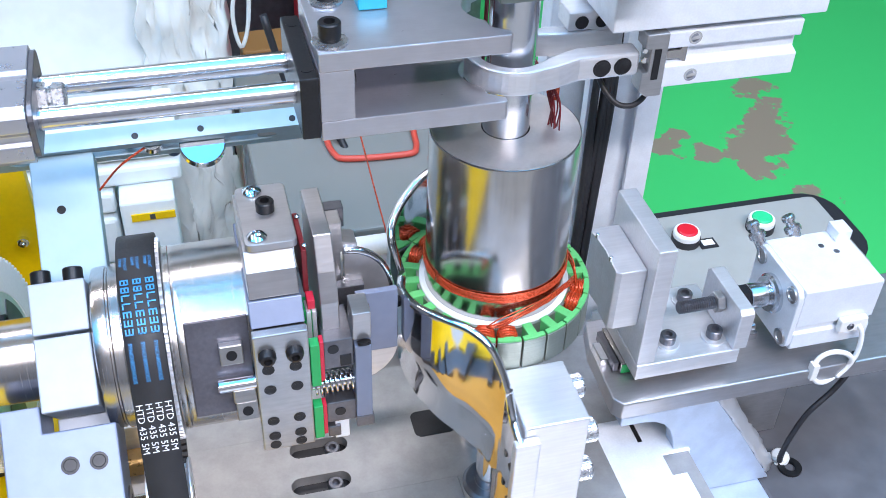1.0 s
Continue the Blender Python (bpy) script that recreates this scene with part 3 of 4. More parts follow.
def flyer():
    ob = thing("flyer_arm", (-226, 0, ZS), "aluminium flyer arm with wire nozzle, split clamp and belt pulley", "flyer arm")
    o = (-226, 0, ZS)
    part("spindle", rod(B(), (-460, 0, ZS), (-214, 0, ZS), 22.5, 64), TURNED, ob, "turned steel spindle")
    part("clamp", box(B(), -241, -213, -36, 28, ZS - 33, ZS + 4.5, 0.8), CLAMP_ALU, ob)
    part("clamp_tongue", box(B(), -241, -213, 15, 28, ZS - 71, ZS - 33.1, 0.8), CLAMP_ALU, ob)
    part("clamp_cap", box(B(), -241, -213, -36, 28, ZS + 6.2, ZS + 33, 0.8), CLAMP_ALU, ob)
    for y in (-28, 21):
        for x in (-235, -219):
            part("cap_screw", cap_screw(B(), (x, y, ZS + 33), (0, 0, 1), 5.2, 7.5), BLACK if y < 0 else DARK, ob, "black socket cap screw")
    for x in (-231.5, -217.5):
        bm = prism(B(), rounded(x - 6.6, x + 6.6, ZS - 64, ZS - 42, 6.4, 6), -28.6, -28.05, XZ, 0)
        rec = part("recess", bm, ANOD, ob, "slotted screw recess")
        # dark oval laid on the face, the shade inside the recess given as colour
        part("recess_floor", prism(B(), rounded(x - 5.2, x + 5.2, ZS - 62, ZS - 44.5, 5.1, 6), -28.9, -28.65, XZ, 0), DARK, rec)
        part("cap_screw", cap_screw(B(), (x, 28.9, ZS - 53), (0, 1, 0), 5.9, 3.6), BLACK, rec)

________

Quote exactly what appears from the line containing "Continue the Blender" through the final line of the listing above, including both of those lines.

EXERCISE ANSWER
Continue the Blender Python (bpy) script that recreates this scene with part 3 of 4. More parts follow.
def flyer():
    ob = thing("flyer_arm", (-226, 0, ZS), "aluminium flyer arm with wire nozzle, split clamp and belt pulley", "flyer arm")
    o = (-226, 0, ZS)
    part("spindle", rod(B(), (-460, 0, ZS), (-214, 0, ZS), 22.5, 64), TURNED, ob, "turned steel spindle")
    part("clamp", box(B(), -241, -213, -36, 28, ZS - 33, ZS + 4.5, 0.8), CLAMP_ALU, ob)
    part("clamp_tongue", box(B(), -241, -213, 15, 28, ZS - 71, ZS - 33.1, 0.8), CLAMP_ALU, ob)
    part("clamp_cap", box(B(), -241, -213, -36, 28, ZS + 6.2, ZS + 33, 0.8), CLAMP_ALU, ob)
    for y in (-28, 21):
        for x in (-235, -219):
            part("cap_screw", cap_screw(B(), (x, y, ZS + 33), (0, 0, 1), 5.2, 7.5), BLACK if y < 0 else DARK, ob, "black socket cap screw")
    for x in (-231.5, -217.5):
        bm = prism(B(), rounded(x - 6.6, x + 6.6, ZS - 64, ZS - 42, 6.4, 6), -28.6, -28.05, XZ, 0)
        rec = part("recess", bm, ANOD, ob, "slotted screw recess")
        # dark oval laid on the face, the shade inside the recess given as colour
        part("recess_floor", prism(B(), rounded(x - 5.2, x + 5.2, ZS - 62, ZS - 44.5, 5.1, 6), -28.9, -28.65, XZ, 0), DARK, rec)
        part("cap_screw", cap_screw(B(), (x, 28.9, ZS - 53), (0, 1, 0), 5.9, 3.6), BLACK, rec)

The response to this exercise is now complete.